Taking the long view on the assumption that change is inevitable, Qatar could emerge as having been on the right side of history even if the notion that it can promote change everywhere else except for at home is naive at best. A wave of nationalism with Qataris rallying around their emir in defiance of the Saudi-UAE-led boycott that reinforced the notion that Qatar is Al Thani and Al Thani is Qatar, masked criticism of the ruler’s policies and the Gulf state’s repression of dissidents.
Assuming Qatar emerges from the crisis with its ability to independently chart its own course and emotions have calmed, Sheikh Tamim’s challenge will be the transformation of the wave of nationalism into a form of sustainable support for his regime. “In the marketed image of Qatar, all Qataris accept being ruled by the Emir, and always have done. In the idealized vision of Qatar, the image projected to the outside world, there is no politicking, there are not always even clear positions on international affairs, except a position defined by security, development and prosperity… Yet this idealized narrative obscures a more complicated and interesting history, a history that lies just beneath the five-star hotels, international news channels and premium airport lounges. Qataris themselves have not forgotten this history,” noted Qatar scholar Allen J. Fromherz.
Just the beginning
However the Gulf crisis ends, Qatar’s revolutionizing the Middle East and North Africa’s media landscape with the 1996 launch of Al Jazeera speaks to the ability of small states to shape their environment. The television network’s free-wheeling reporting and debates that provided a platform for long suppressed voices, shattered taboos in a world of staid, state-run broadcasting characterized by endless coverage of the ruler’s every move. Al Jazeera, despite its adherence to the Qatari maxim of change for everyone but Qatar itself by exempting the Gulf state from its hard-hitting coverage, forced irreversible change of the region’s media landscape in advance of the advent of social media.
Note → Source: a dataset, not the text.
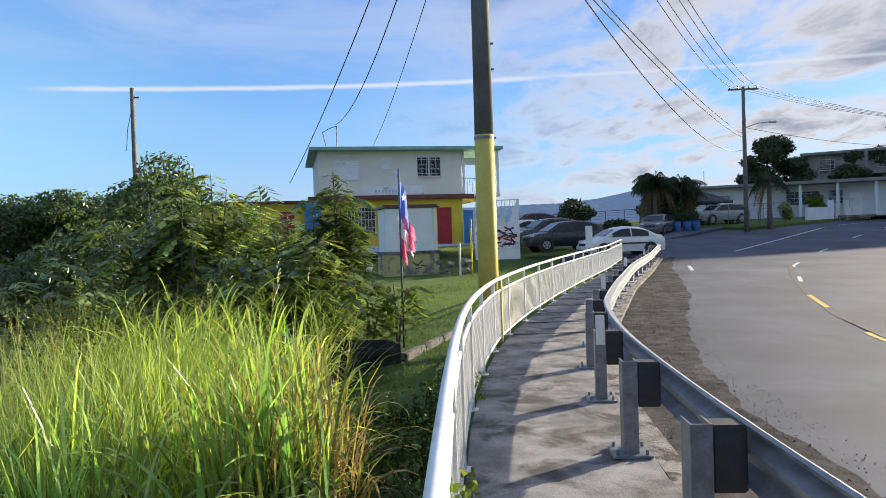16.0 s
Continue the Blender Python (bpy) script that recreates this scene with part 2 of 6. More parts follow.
ROAD_X, ROAD_Z = [-60, 0, 12, 30, 40, 48, 56, 80, 120, 200], [-1.0, 0.0, -0.12, 0.0, 0.35, 0.95, 1.6, 2.8, 3.5, 4.0]


def rounded(xs, ys, width=1.1):
    """The line through the points with its corners rounded off."""
    u = np.arange(-40, 100, 0.1)
    k = np.exp(-(np.arange(-40, 41) * 0.1 / width) ** 2)
    v = np.convolve(np.pad(np.interp(u, xs, ys), 40, mode="edge"), k / k.sum(), "valid")
    return u, np.where((u < -35) | (u > 95), np.interp(u, xs, ys), v)


FENCE_LINE, RAIL_LINE = rounded(FENCE_X, FENCE_Y), rounded(RAIL_X, RAIL_Y)


def fence_y(x):
    return np.interp(x, *FENCE_LINE)


def rail_y(x):
    return np.interp(x, *RAIL_LINE)


def road_z(x):
    return np.interp(x, ROAD_X, ROAD_Z)


RIDGES = []


def ridge(slope, width, *crest):
    """A crest line of (heading, height angle, distance), falling off to both sides."""
    c = np.array([pol(*p) for p in crest])
    c[:, 2] -= 4.0
    RIDGES.append((slope, width, c))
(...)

Qatar’s brash and provocative embrace of change as opposed to the UAE’s subtler projection of power that shies away from openly challenging the powers that be, may be too risky an approach for small states to emulate. What is clear, however, is that the ability of small states to chart their own course is at the end of the day a function of vision, policy objectives, assets small states can leverage, ability to network, appetite for risk, and the temperament of their leaders. Qatar and the UAE represent two very different approaches that offer lessons but are unlikely to serve as models. In the final analysis, both Qatar and the UAE may pull off punching far above their weight even if they fail in achieving all their objectives. It comes however at a price paid in part by others that ultimately may come to haunt them.
Already, the long-standing media war between the UAE and Qatar in which allegations of support of terrorism bounce back and forth, has prompted victims of 9/11 to consider naming the UAE alongside Saudi Arabia as a defendant in a host of law suits. Court documents filed in New York alleged that Dubai Islamic Bank "knowingly and purposefully provided financial services and other forms of material support to al Qaeda ... including the transfer of financial resources to al Qaeda operatives who participated in the planning and execution of the September 11th attacks." That could be just the beginning.